TASK DIRECTIONS.
Say how many lines include the word "Vector", using only a number.
------------------------------
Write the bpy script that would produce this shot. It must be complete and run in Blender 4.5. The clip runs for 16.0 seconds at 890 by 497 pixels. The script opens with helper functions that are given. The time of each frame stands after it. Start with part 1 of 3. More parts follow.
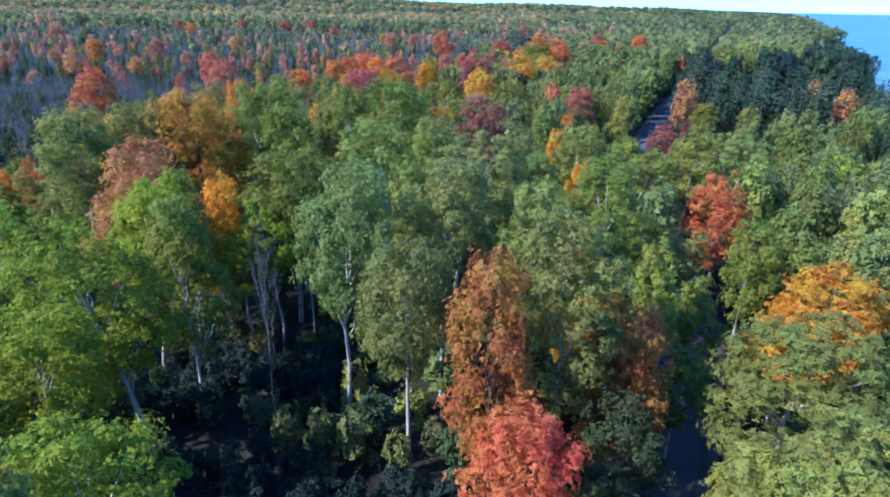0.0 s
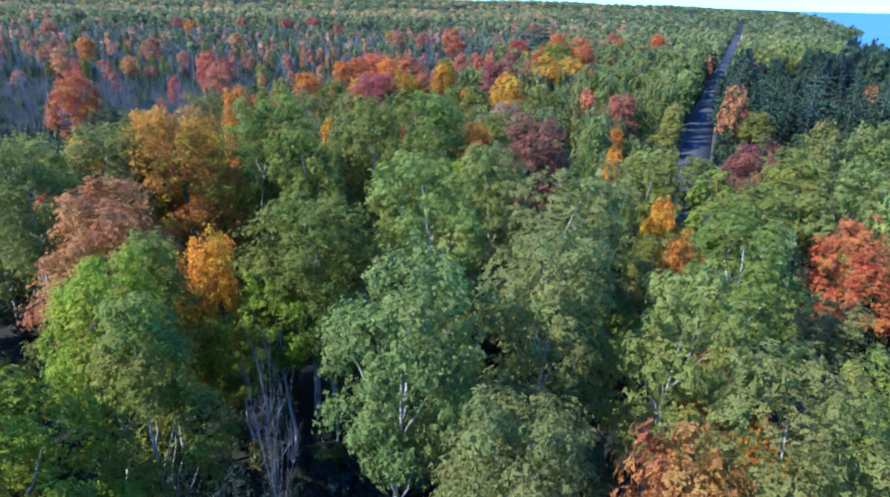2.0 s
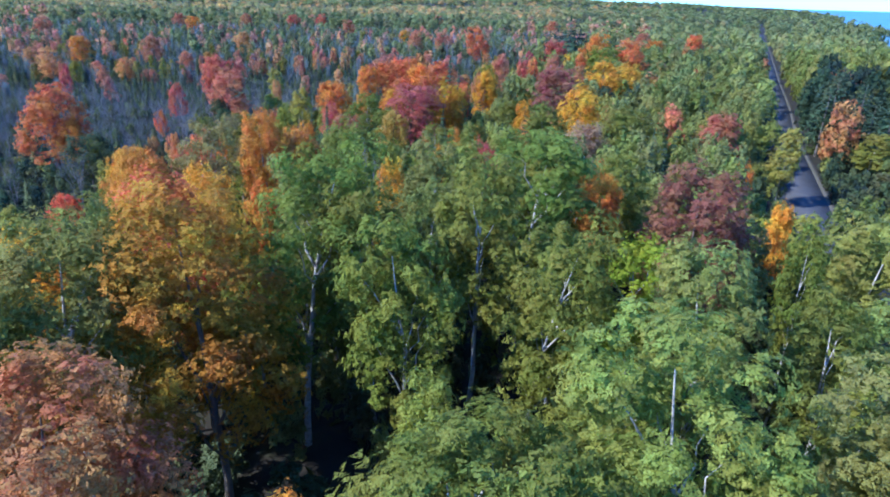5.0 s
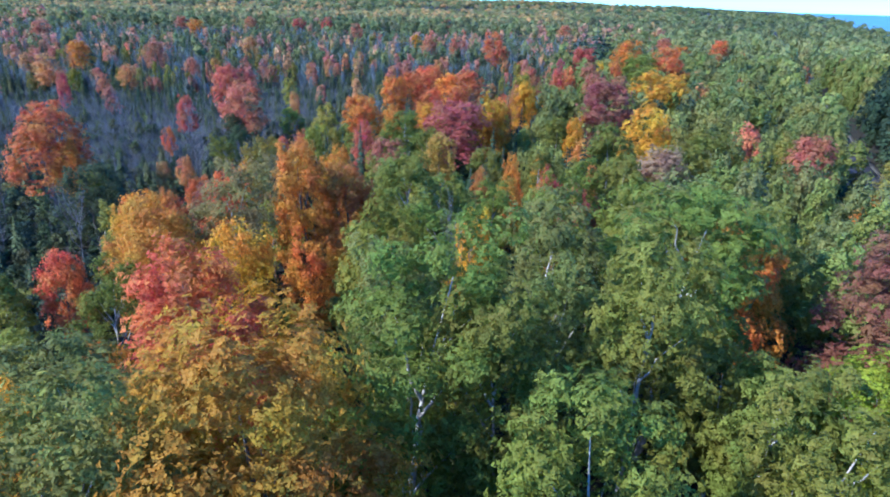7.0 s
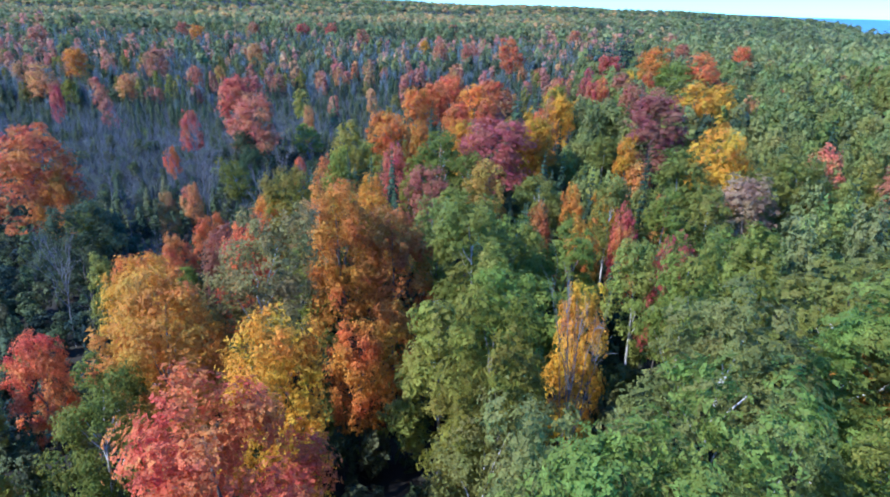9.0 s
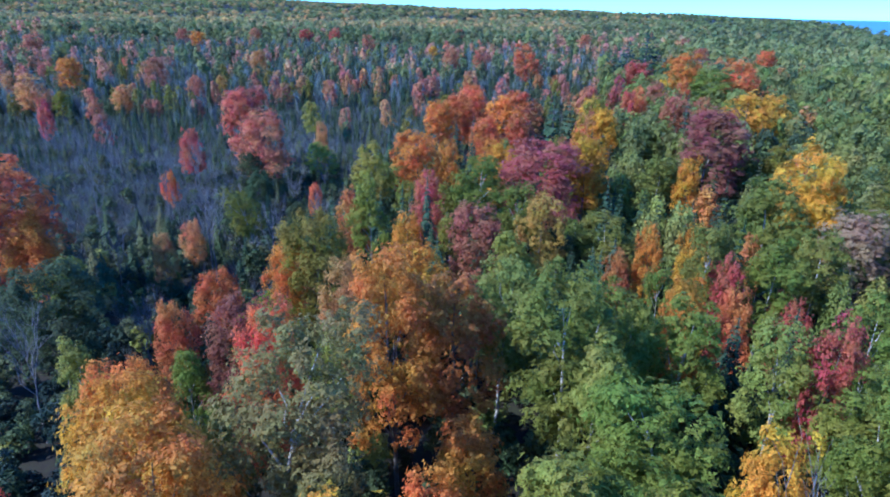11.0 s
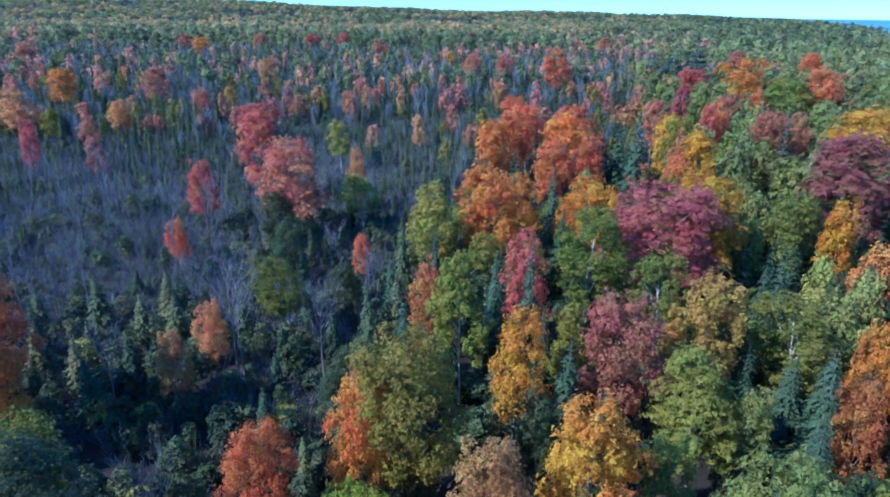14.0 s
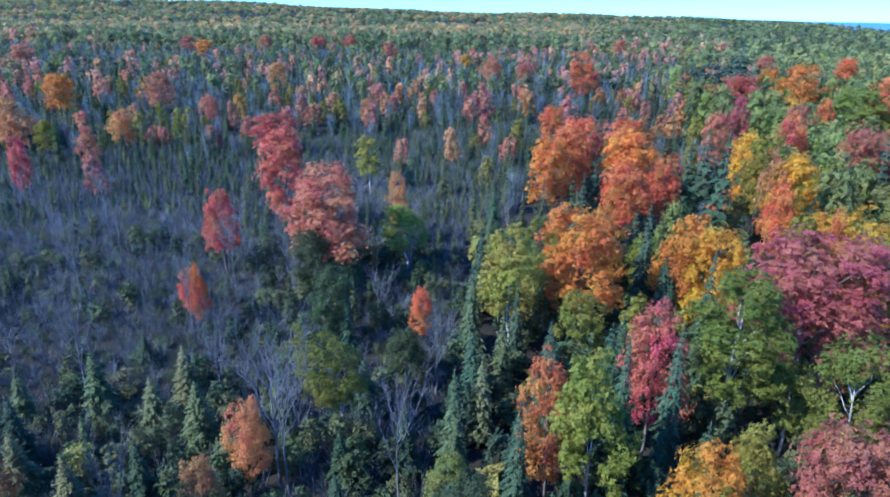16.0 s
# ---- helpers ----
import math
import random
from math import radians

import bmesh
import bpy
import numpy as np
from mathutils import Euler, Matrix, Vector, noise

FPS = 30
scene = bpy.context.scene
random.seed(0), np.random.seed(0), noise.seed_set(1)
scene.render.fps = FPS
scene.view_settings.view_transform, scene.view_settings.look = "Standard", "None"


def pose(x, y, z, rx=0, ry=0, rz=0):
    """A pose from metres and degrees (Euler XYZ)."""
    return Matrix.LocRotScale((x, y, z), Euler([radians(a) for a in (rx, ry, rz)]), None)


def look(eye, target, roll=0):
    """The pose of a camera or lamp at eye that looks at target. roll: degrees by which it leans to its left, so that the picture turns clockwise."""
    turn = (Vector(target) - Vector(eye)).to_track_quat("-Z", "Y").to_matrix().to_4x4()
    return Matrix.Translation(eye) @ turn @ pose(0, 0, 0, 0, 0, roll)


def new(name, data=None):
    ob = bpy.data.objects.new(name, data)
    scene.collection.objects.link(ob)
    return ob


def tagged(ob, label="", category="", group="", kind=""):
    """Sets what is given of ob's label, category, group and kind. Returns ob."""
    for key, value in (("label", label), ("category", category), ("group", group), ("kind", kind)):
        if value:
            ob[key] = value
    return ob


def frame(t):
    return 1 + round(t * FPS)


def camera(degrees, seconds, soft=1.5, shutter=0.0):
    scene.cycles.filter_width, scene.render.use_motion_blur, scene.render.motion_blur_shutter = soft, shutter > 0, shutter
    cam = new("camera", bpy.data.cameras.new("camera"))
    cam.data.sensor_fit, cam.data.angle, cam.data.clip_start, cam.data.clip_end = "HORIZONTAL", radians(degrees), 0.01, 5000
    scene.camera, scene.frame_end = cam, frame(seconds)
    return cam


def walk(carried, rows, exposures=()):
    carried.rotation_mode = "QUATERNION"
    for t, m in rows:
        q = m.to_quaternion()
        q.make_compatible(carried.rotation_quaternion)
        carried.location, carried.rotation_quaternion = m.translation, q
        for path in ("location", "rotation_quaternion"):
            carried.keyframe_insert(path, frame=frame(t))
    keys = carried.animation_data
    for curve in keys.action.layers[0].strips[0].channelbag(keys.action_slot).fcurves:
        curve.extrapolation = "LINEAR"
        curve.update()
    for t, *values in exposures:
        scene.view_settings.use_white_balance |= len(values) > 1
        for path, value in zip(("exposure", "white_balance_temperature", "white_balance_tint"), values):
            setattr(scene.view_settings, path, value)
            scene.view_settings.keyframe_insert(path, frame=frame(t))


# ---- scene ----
# the camera
cam = camera(72.0, 16.0, soft=1.85)
ROWS = [  # seconds, x, y, z, yaw, pitch, roll
    (0, 0, 0, 31.6, 4.294, -21.99, 1.076),
    (0.5, -1.399, 3.761, 31.484, 4.285, -22.002, 1.155),
    (1, -2.886, 7.708, 31.436, 4.31, -22.056, 1.166),
    (1.5, -4.435, 11.698, 31.35, 4.328, -22.132, 1.198),
    (2, -6.211, 15.843, 31.261, 4.323, -22.205, 1.244),
    (2.5, -8.147, 19.946, 31.22, 4.298, -22.298, 1.273),
    (3, -10.171, 24.044, 31.253, 4.296, -22.409, 1.288),
    (5.5, -20.55, 42.652, 30.999, 4.326, -22.49, 1.56),
    (6, -22.866, 46.061, 31.029, 4.298, -22.444, 1.597),
    (6.5, -25.108, 49.442, 31.074, 4.268, -22.357, 1.619),
    (7, -27.225, 52.638, 31.09, 4.244, -22.258, 1.632),
    (7.5, -29.08, 55.672, 31.116, 4.226, -22.176, 1.629),
    (8, -30.869, 58.746, 31.156, 4.239, -22.098, 1.656),
    (8.5, -32.552, 61.826, 31.094, 4.235, -21.968, 1.643),
    (9, -34.149, 64.843, 31.024, 4.217, -21.875, 1.576),
    (11.5, -41.724, 80.657, 30.894, 4.397, -21.46, 1.132),
    (12, -43.374, 83.873, 30.851, 4.436, -21.406, 1.083),
    (12.5, -45.062, 86.961, 30.802, 4.476, -21.404, 0.978),
    (13, -46.85, 90.04, 30.766, 4.468, -21.367, 0.863),
    (13.5, -48.8, 93.304, 30.758, 4.48, -21.352, 0.793),
    (14, -50.858, 96.73, 30.776, 4.494, -21.352, 0.739),
    (14.5, -52.909, 100.12, 30.771, 4.524, -21.35, 0.699),
    (15, -54.937, 103.34, 30.8, 4.522, -21.368, 0.692),
    (15.5, -57.118, 106.66, 30.84, 4.49, -21.336, 0.735),
    (16, -59.35, 110.012, 30.698, 4.411, -21.205, 0.874),
]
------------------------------
TASK OUTPUT.
2